### Source material ###
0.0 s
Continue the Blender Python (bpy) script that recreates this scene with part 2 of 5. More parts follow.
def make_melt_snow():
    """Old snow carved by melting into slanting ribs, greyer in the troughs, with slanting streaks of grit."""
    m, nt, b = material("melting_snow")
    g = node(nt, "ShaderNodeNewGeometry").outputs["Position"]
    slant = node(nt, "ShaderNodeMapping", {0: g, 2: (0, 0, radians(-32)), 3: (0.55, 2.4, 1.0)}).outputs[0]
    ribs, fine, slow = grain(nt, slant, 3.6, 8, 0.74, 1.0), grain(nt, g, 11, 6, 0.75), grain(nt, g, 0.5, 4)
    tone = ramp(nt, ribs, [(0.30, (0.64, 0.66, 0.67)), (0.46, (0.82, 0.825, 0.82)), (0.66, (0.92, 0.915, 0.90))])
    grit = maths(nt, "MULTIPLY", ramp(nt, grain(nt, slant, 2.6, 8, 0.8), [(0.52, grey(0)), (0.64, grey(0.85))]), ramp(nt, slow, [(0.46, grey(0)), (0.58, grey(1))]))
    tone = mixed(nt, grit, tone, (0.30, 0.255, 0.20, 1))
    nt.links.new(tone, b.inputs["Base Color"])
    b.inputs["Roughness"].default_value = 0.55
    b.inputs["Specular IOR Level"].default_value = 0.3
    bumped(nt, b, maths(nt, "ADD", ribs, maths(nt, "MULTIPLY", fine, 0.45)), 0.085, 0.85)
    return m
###
| What needs to be done |
Please return the data above exactly as given.

| Response for this exercise |
0.0 s
Continue the Blender Python (bpy) script that recreates this scene with part 2 of 5. More parts follow.
def make_melt_snow():
    """Old snow carved by melting into slanting ribs, greyer in the troughs, with slanting streaks of grit."""
    m, nt, b = material("melting_snow")
    g = node(nt, "ShaderNodeNewGeometry").outputs["Position"]
    slant = node(nt, "ShaderNodeMapping", {0: g, 2: (0, 0, radians(-32)), 3: (0.55, 2.4, 1.0)}).outputs[0]
    ribs, fine, slow = grain(nt, slant, 3.6, 8, 0.74, 1.0), grain(nt, g, 11, 6, 0.75), grain(nt, g, 0.5, 4)
    tone = ramp(nt, ribs, [(0.30, (0.64, 0.66, 0.67)), (0.46, (0.82, 0.825, 0.82)), (0.66, (0.92, 0.915, 0.90))])
    grit = maths(nt, "MULTIPLY", ramp(nt, grain(nt, slant, 2.6, 8, 0.8), [(0.52, grey(0)), (0.64, grey(0.85))]), ramp(nt, slow, [(0.46, grey(0)), (0.58, grey(1))]))
    tone = mixed(nt, grit, tone, (0.30, 0.255, 0.20, 1))
    nt.links.new(tone, b.inputs["Base Color"])
    b.inputs["Roughness"].default_value = 0.55
    b.inputs["Specular IOR Level"].default_value = 0.3
    bumped(nt, b, maths(nt, "ADD", ribs, maths(nt, "MULTIPLY", fine, 0.45)), 0.085, 0.85)
    return m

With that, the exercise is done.